It goes without saying that there are spoilers in this review, so don't end up looking like one of Slippin' Jimmy's marks.
After taking a week off for the Memorial Day holiday in the US – well, you'd hardly expect Jimmy McGill to waste a chance to take a break – Better Call Saul is back, showing more of the interesting structure of this year. While most series would have built towards the big confrontation between Jimmy and Chuck, Saul instead uses that as a mid-season springboard to new storylines and directions for the main characters. It's a risky move, for sure – you're in danger of setting up plots that are frustratingly unfulfilled, given that there are just two more episodes left after this one for the season to use. Still, in Team Saul we trust.

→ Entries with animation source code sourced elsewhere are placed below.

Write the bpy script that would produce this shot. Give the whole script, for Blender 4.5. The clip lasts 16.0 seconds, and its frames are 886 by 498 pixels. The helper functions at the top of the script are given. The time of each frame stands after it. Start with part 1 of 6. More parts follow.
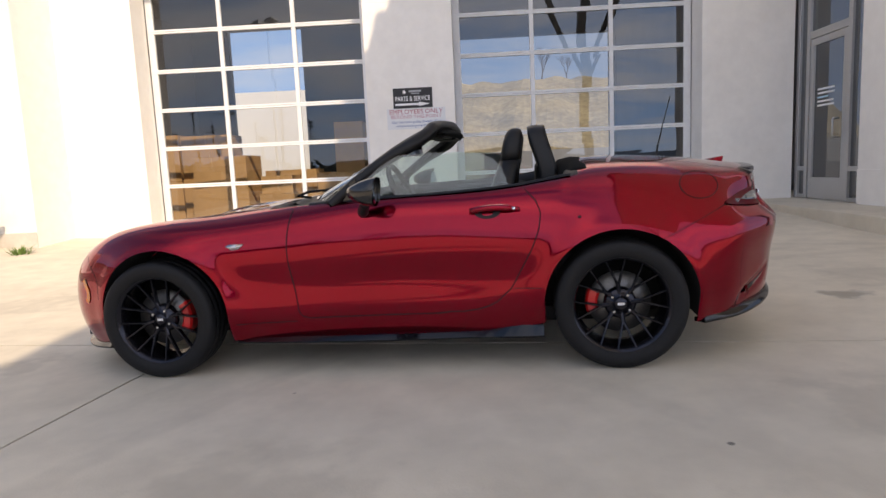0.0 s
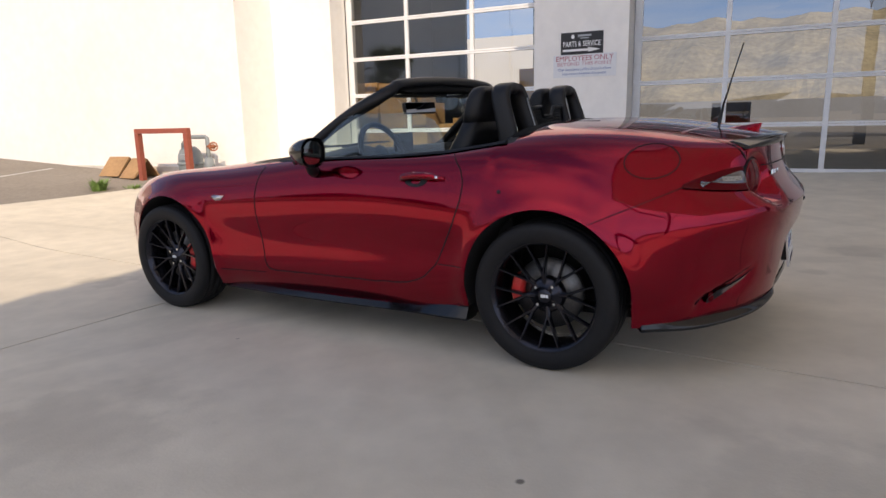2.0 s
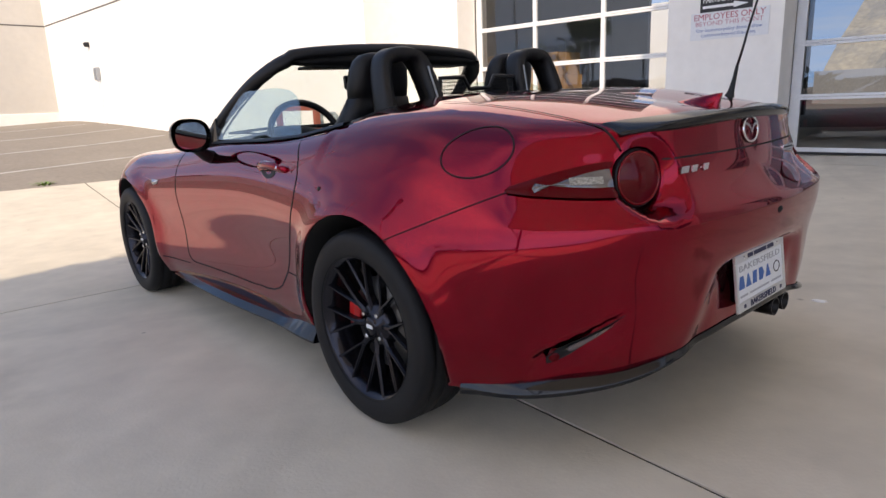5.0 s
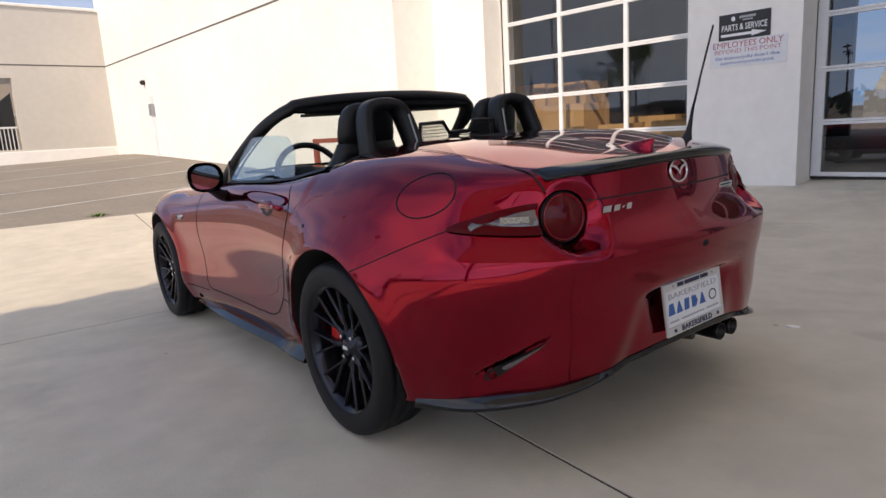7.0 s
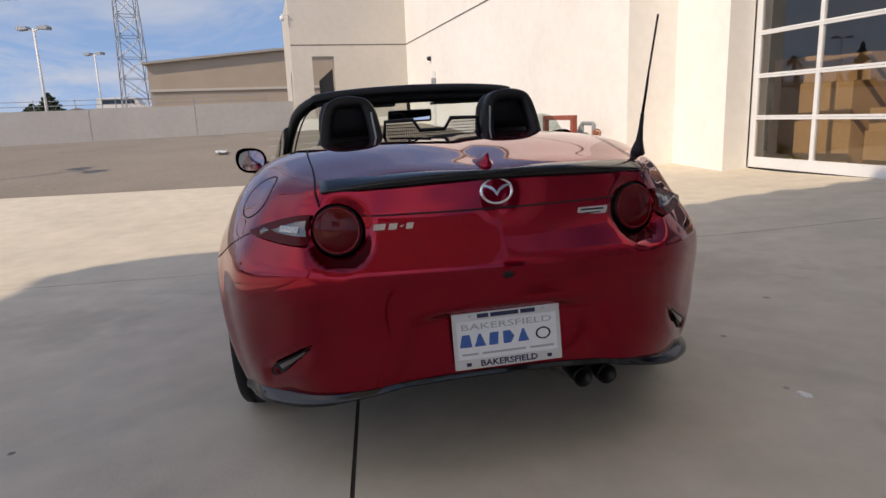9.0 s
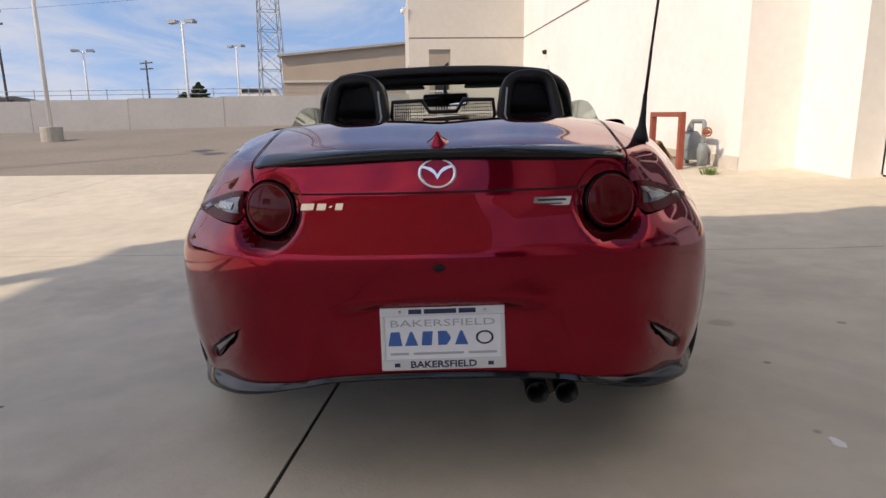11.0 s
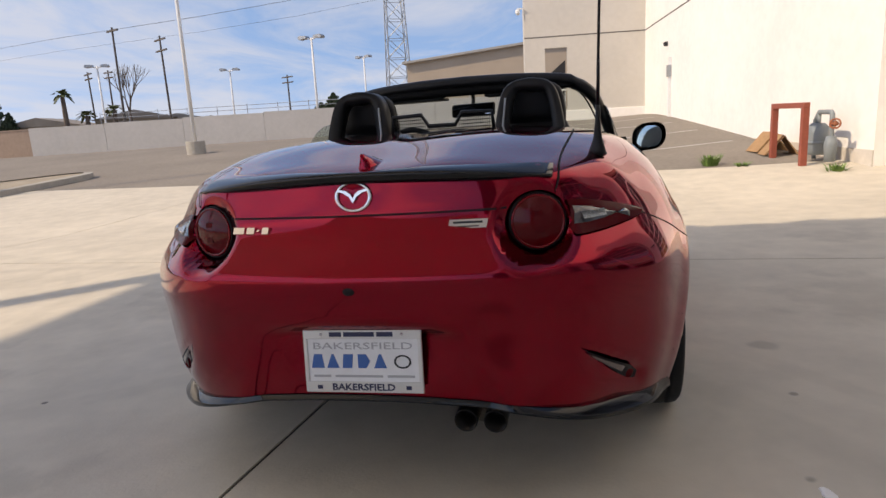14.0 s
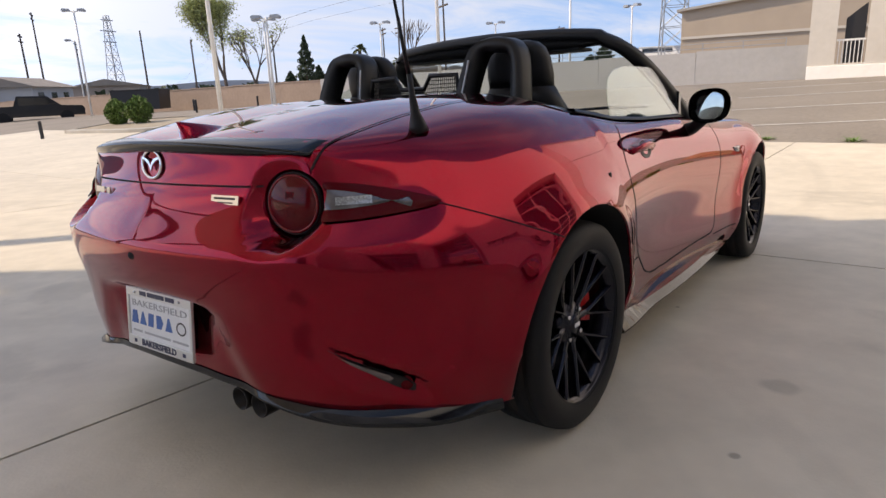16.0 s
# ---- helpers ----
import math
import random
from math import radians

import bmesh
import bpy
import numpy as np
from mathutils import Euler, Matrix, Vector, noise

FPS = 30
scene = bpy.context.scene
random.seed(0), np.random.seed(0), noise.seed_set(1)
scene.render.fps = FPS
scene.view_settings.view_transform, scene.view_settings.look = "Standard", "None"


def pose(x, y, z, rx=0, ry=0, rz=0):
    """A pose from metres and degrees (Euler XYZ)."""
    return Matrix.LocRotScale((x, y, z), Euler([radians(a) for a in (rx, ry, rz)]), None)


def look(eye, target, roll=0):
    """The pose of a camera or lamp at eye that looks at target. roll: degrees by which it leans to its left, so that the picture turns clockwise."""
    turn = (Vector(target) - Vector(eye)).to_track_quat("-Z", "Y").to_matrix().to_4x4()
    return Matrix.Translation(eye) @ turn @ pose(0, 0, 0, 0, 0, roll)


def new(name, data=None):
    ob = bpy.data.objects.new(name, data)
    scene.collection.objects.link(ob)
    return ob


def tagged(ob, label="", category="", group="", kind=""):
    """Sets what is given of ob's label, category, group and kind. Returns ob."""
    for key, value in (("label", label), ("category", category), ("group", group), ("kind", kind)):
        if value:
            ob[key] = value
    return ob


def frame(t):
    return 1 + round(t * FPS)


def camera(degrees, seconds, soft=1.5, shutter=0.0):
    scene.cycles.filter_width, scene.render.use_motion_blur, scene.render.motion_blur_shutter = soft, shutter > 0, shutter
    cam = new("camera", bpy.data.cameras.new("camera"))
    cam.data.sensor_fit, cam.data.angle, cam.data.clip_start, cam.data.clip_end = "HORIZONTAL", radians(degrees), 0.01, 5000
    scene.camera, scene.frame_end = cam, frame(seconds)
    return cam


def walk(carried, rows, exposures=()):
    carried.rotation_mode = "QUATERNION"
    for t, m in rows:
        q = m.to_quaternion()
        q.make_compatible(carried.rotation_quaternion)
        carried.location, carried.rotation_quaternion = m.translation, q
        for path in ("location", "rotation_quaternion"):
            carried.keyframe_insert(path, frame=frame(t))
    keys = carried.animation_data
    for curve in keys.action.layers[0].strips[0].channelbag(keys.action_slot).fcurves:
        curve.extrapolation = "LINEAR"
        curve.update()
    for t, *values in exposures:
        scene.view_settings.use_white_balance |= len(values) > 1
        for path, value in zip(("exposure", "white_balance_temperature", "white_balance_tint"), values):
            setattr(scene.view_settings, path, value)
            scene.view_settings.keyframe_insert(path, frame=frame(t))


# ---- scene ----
cam = camera(70.1, 16.0)
PATH = [
    (0, (0.485, -3.723, 1.02), (0.398, -1.742, 0.764), -2.6),
    (0.5, (0.881, -3.722, 1.049), (0.625, -1.757, 0.775), -2.4),
    (1, (1.235, -3.566, 1.046), (0.758, -1.647, 0.748), -2.2),
    (1.5, (1.604, -3.413, 1.052), (0.922, -1.563, 0.717), -2.0),
    (2, (1.87, -3.19, 1.051), (1.023, -1.422, 0.654), -1.3),
    (2.5, (2.085, -2.936, 1.047), (1.096, -1.248, 0.635), -1.4),
    (3, (2.328, -2.702, 1.062), (1.22, -1.094, 0.631), -0.8),
    (3.5, (2.448, -2.421, 1.049), (1.253, -0.881, 0.602), -0.7),
    (4, (2.521, -2.169, 1.032), (1.256, -0.694, 0.558), -1.5),
    (4.2, (2.557, -2.095, 1.019), (1.264, -0.647, 0.536), -1.6),
    (6.5, (2.778, -1.931, 1.034), (1.363, -0.573, 0.64), -3.2),
    (7, (2.974, -1.948, 1.079), (1.515, -0.632, 0.707), -3.3),
    (7.5, (3.24, -1.742, 1.107), (1.671, -0.559, 0.734), -2.5),
    (8, (3.423, -1.418, 1.114), (1.731, -0.43, 0.717), -2.1),
    (8.5, (3.552, -1.059, 1.115), (1.752, -0.29, 0.705), -2.6),
    (9, (3.674, -0.687, 1.127), (1.785, -0.177, 0.711), -2.2),
    (9.5, (3.665, -0.373, 1.108), (1.735, -0.088, 0.667), -1.7),
    (11.8, (3.47, -0.174, 1.024), (1.519, -0.031, 0.605), -0.7),
    (12, (3.435, -0.172, 1.013), (1.483, -0.011, 0.61), -0.6),
    (12.5, (3.414, -0.168, 1.006), (1.461, 0.007, 0.609), -0.7),
    (13, (3.433, -0.134, 1.025), (1.481, 0.016, 0.617), -1.6),
    (13.5, (3.535, 0.067, 1.082), (1.578, 0.054, 0.668), -3.3),
    (14, (3.541, 0.344, 1.092), (1.599, 0.087, 0.688), -3.2),
    (14.5, (3.434, 0.656, 1.095), (1.539, 0.179, 0.668), -3.8),
    (15, (3.357, 1.029, 1.097), (1.538, 0.329, 0.649), -3.9),
    (15.5, (3.167, 1.264, 1.081), (1.432, 0.388, 0.607), -2.6),
    (16, (3.015, 1.403, 1.076), (1.366, 0.389, 0.575), -2.6),
]
walk(cam, [(t, look(eye, target, roll)) for t, eye, target, roll in PATH], [(t, e, k, 16) for t, e, k in ((0, 1.86, 8000), (2, 1.70, 7700), (3.0, 1.72, 7500), (4.0, 1.95, 7400), (6.5, 1.85, 7550), (7.5, 1.50, 7550), (9, 1.38, 7550), (12.5, 1.66, 7750), (14.5, 1.56, 7700), (16, 1.82, 7650))])
SUN, SKY = 1.15, 0.075

# ---------- light ----------
SUN_TO = Vector((0.46, -0.90, 0.92)).normalized()
world = bpy.data.worlds.new("sky")
scene.world = world
world.use_nodes = True
wn = world.node_tree
wn.nodes.clear()
w_out = wn.nodes.new("ShaderNodeOutputWorld")
w_bg = wn.nodes.new("ShaderNodeBackground")
w_bg.inputs["Strength"].default_value = SKY
sky = wn.nodes.new("ShaderNodeTexSky")
sky.sky_type = "NISHITA"
sky.sun_disc = False
sky.sun_elevation = math.asin(SUN_TO.z)
sky.sun_rotation = math.atan2(SUN_TO.x, SUN_TO.y)
sky.air_density, sky.dust_density, sky.ozone_density = 1.0, 0.0, 4.0
# thin broken cloud spread over the whole dome
w_co = wn.nodes.new("ShaderNodeTexCoord")
w_sep = wn.nodes.new("ShaderNodeSeparateXYZ")
wn.links.new(w_co.outputs["Generated"], w_sep.inputs[0])
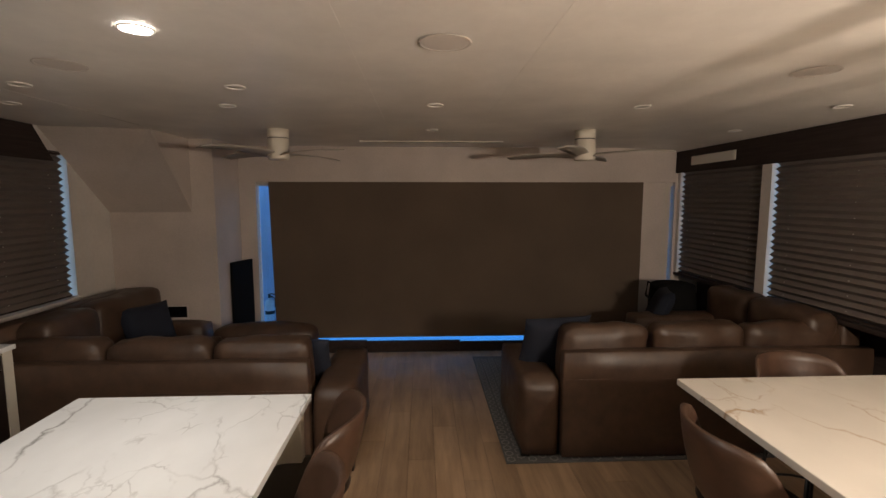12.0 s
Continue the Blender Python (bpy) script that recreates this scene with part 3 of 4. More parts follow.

The main story with Jimmy finds him slipping – look, there's really no other way to say it and we wanted to get the pun out of the way early – back to his full con man days in a way that suggests he's firmly on the road to his future criminal life. After a flashback to he and former partner Marco (Mel Rodriguez) visiting the old McGill convenience story to find Jimmy's grifting coin collection, we get yet more reminders that while Jimmy tries to do good when he can, he never wants to be a sucker, the way he perceived his father. And we see his anger coming out in waves when the brothers of the In Tune store try to wriggle out of their deal to pay him for more ads. So here's the fully committed Slippin' Jimmy, injuring himself for a cause, getting his own back on the "King Douchenozzle" in charge of his community service litter picking sessions and, inadvertently, letting his pride drive a further wedge between himself and Kim. It's fun to watch Bob Odenkirk let loose with the smooth talking and back-falling Jimmy, even if it does make one worry about his future.
The episode's title could also refer to the other characters featured tonight; Kim, for example seems to be slipping further from Jimmy, and throwing herself into her work. Howard's smug, serene facade slips when she confronts him at a lunch with a cheque repaying the law school loans he covered when she was starting out. And Chuck, who has finally started to get some help for his condition, has a minor triumph when he's able to visit a grocery store. But you get the sense that his slip is coming once he arrives home to find Howard ready to discuss a problem with his malpractice insurance. Who wants to guess how he'll react when he discovers what Jimmy has done in torpedoing his rates? Whether he learns that it was his brother or not, it's sure to affect him. More wonderful, subtle work from Michael McKean here, who has the chops to make even the unlikeable Chuck McGill seem human and relatable when he needs to.
And Nacho is also slipping, but physically slipping Don Hector's pills from his jacket and replacing them with his doctored version. It's a superbly tense sequence, with Nacho sweating (literally, since he damaged the air conditioning to make sure Hector took off his coat) the job of switching out the pills.
Finally, there's Mike Ehrmantraut, slipping back into a life he thought he could leave behind as he makes a deal to work for Gus Fring to help with making sure his family is taken care of in the event of something happening to him. Ironically, working for Gus is the thing that will eventually – spoiler alert for anyone who has not seen Breaking Bad but intends to catch up after getting into Saul – will lead to the very thing he's concerned about down the line. For now, though, Jonathan Banks portrays Mike's internal battle perfectly, whether it's the character hitting the desert with a metal detector to find the body of the good samaritan killed by Hector's drug truck crew or shaking hands with the closest thing this show has to a devil in human form.
Slip represents yet another great episode, full of little Saul touches, including two wonderful montages – Mike in the desert, show in time lapse with his metal detector, and Nacho's careful pill preparation – examples of the show's continued ability to make the most mundane actions dramatic and watchable. Director Adam Bernstein sidesteps the usual visual flair for Chuck's experiences outside, show without needing to tell how he's having more luck coping with his condition, however much it's all in his head. We're two episodes away from the end, and with no renewal announced yet, our fingers are crossed the team gets to keep telling this story.
Better Call Saul airs Mondays on AMC in the US and is appearing weekly on Tuesdays via Netflix in the UK.